The fireball of outrage took my breath away. “But,” I said, and stopped.
“That’s one reason why I wanted to talk to you on your own,” Rafferty said, apparently not noticing. “Your uncle. I hope I’m not putting my foot in it here, but is he all right?”
“No,” I said. “He’s dying. Brain cancer. He’s got maybe a few months.”
If I hoped this would be some kind of get-out-of-jail-free card, I was wrong. Rafferty grimaced. “Sorry to hear that. I’m glad I talked to you first; maybe you can help me come up with a plan to make this as easy on him as possible. We’ll do our best to work fast, but realistically, it’s going to take us the guts of today. Is there anywhere the two of you could go for the day? Somewhere your uncle would be comfortable?”
“No,” I said. Actually I had no idea whether Hugo would mind clearing out for the day, but I minded, for him and for myself, with a savagery that made no sense but I didn’t give a fuck. “He needs to be here. He can barely walk.
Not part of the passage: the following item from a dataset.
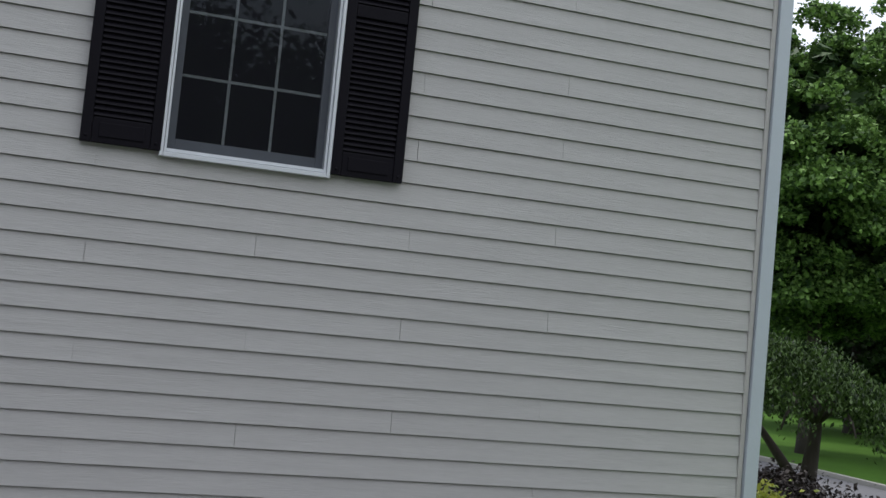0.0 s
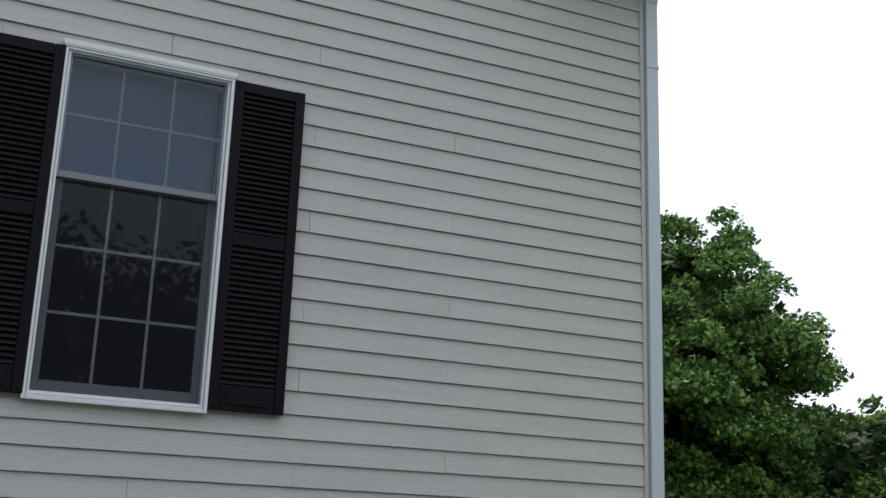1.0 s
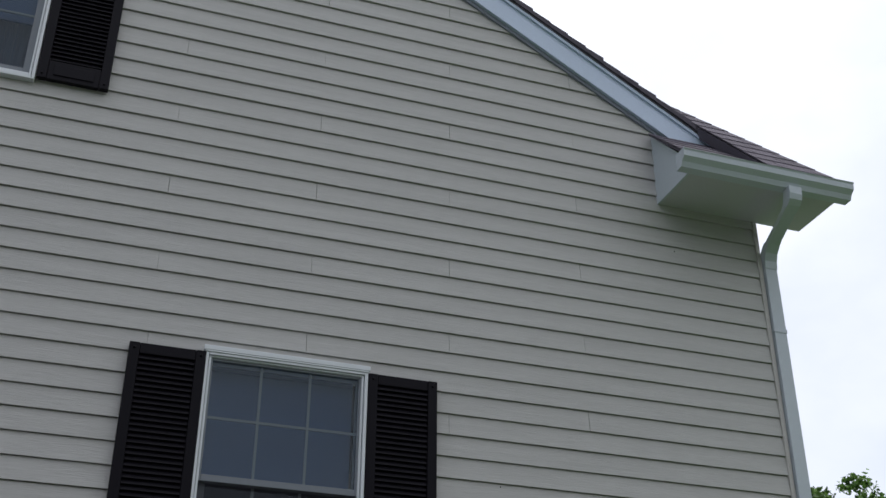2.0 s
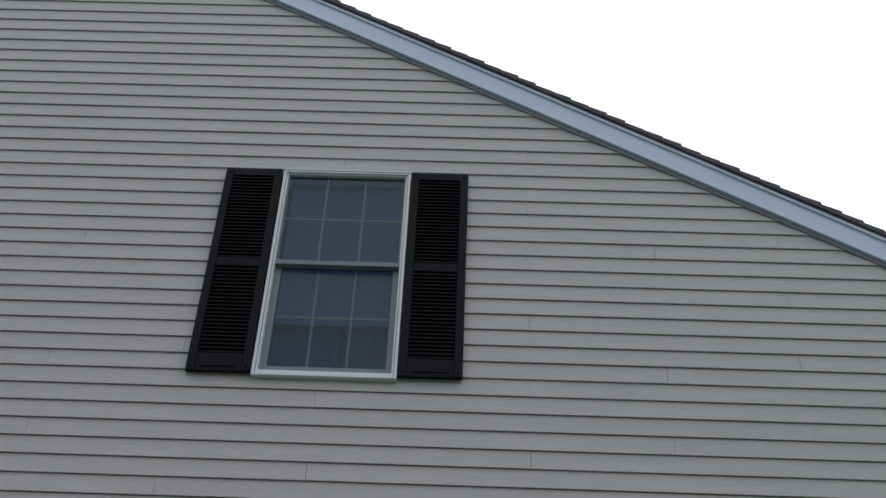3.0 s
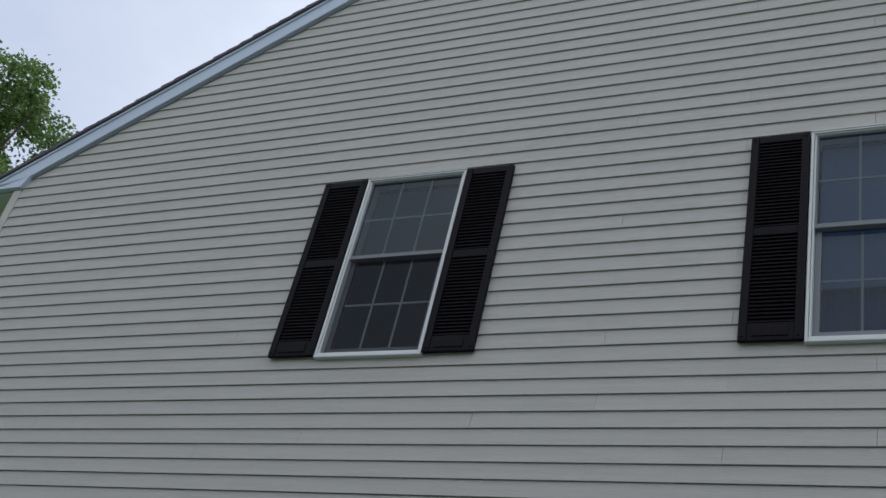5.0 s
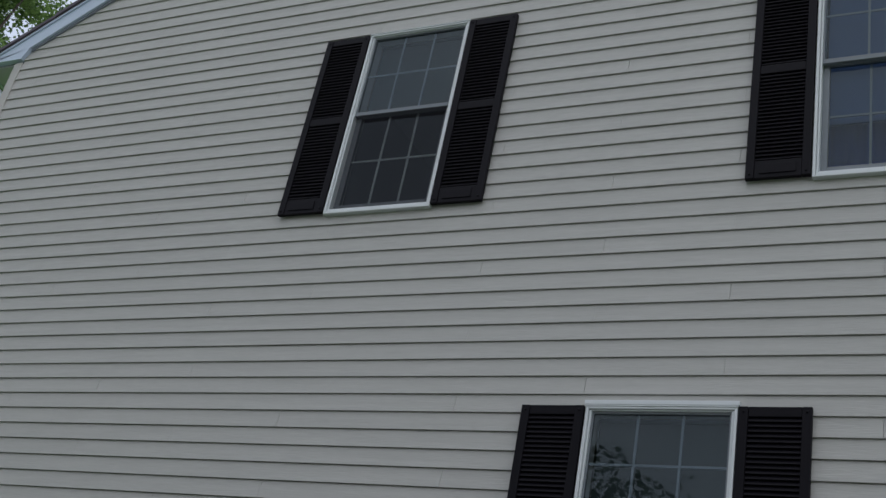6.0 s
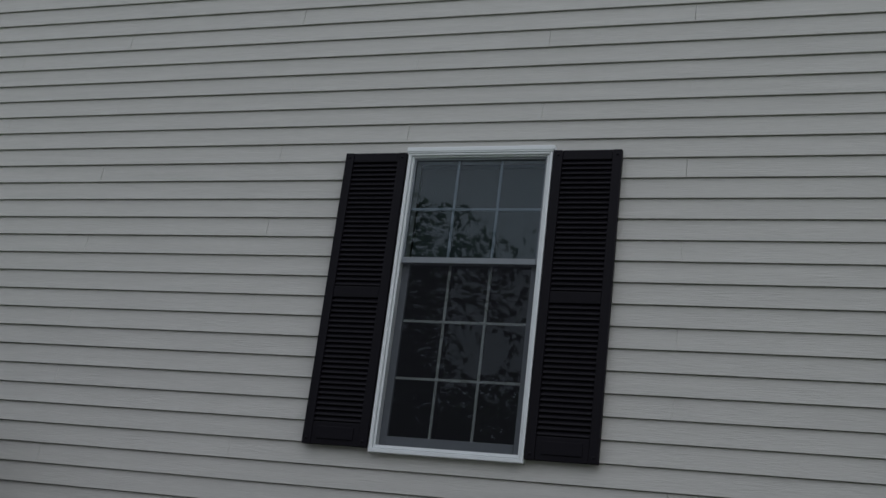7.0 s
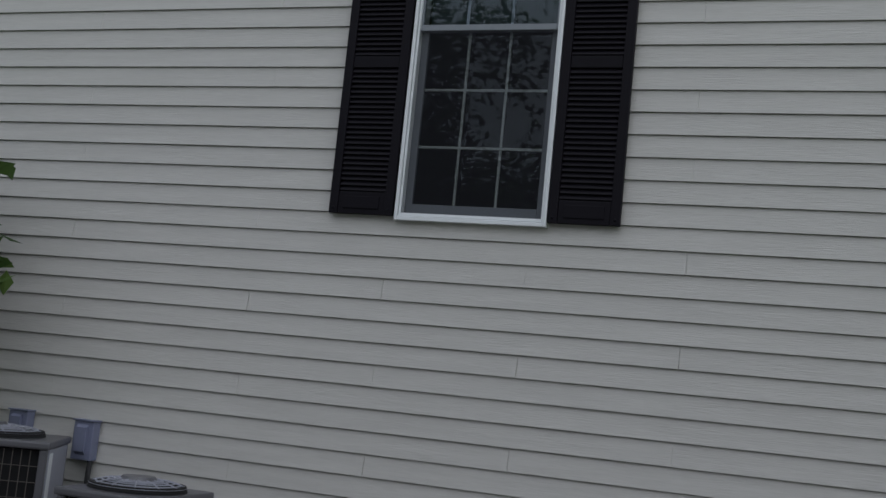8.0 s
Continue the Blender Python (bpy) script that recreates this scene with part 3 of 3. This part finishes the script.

And he gets confused.”
“The thing is,” Rafferty explained, very reasonably, “we don’t have any choice about searching the house. That needs doing. We’ve got a warrant and all. And you can see how we can’t have the two of you hanging over our shoulders.”
We looked at each other, across the coffee table. The terrible part was that I knew, with total and wretched certainty, that just a few months ago I would have been able to talk them round: easy-peasy, no problem to me, charming smile and some perfect solution that would make everyone happy. The gibbering mess I was now couldn’t have talked round a five-year-old, even if I had been able to come up with a solution, which I couldn’t: the only thing I could think of was going all Occupy Ivy House and telling these guys that they would have to handcuff me and drag me out, and even apart from the cringe factor I had a feeling they would cheerfully do exactly that if they had to.
“Tell you what,” Rafferty said, relenting. “Split the difference. You and your uncle clear out of our way for, what, say an hour?”
He glanced at Kerr. “Hour and a half, maybe,” Kerr said. His notebook had vanished.
“Hour and a half. Go get some lunch, do the shopping. While you’re out, we’ll do the study and the kitchen. Then when you get back, you can stick to those rooms—get your work done, make yourselves a cup of tea if you want one—and we won’t be in each other’s way. How does that sound?”
“OK,” I said, after a moment. “I guess.”
“Great,” Rafferty said cheerfully. “Sorted, so.”
When I stood up, he did too. At first I didn’t understand why. It was only as he followed me up the stairs to Hugo’s study that I got it, and that I realized: Since the dead person had links to this house, we’re going to need to search it. We’ve got a warrant and all; but a few minutes earlier, he had made it sound like he had only just that moment found out who the dead person was.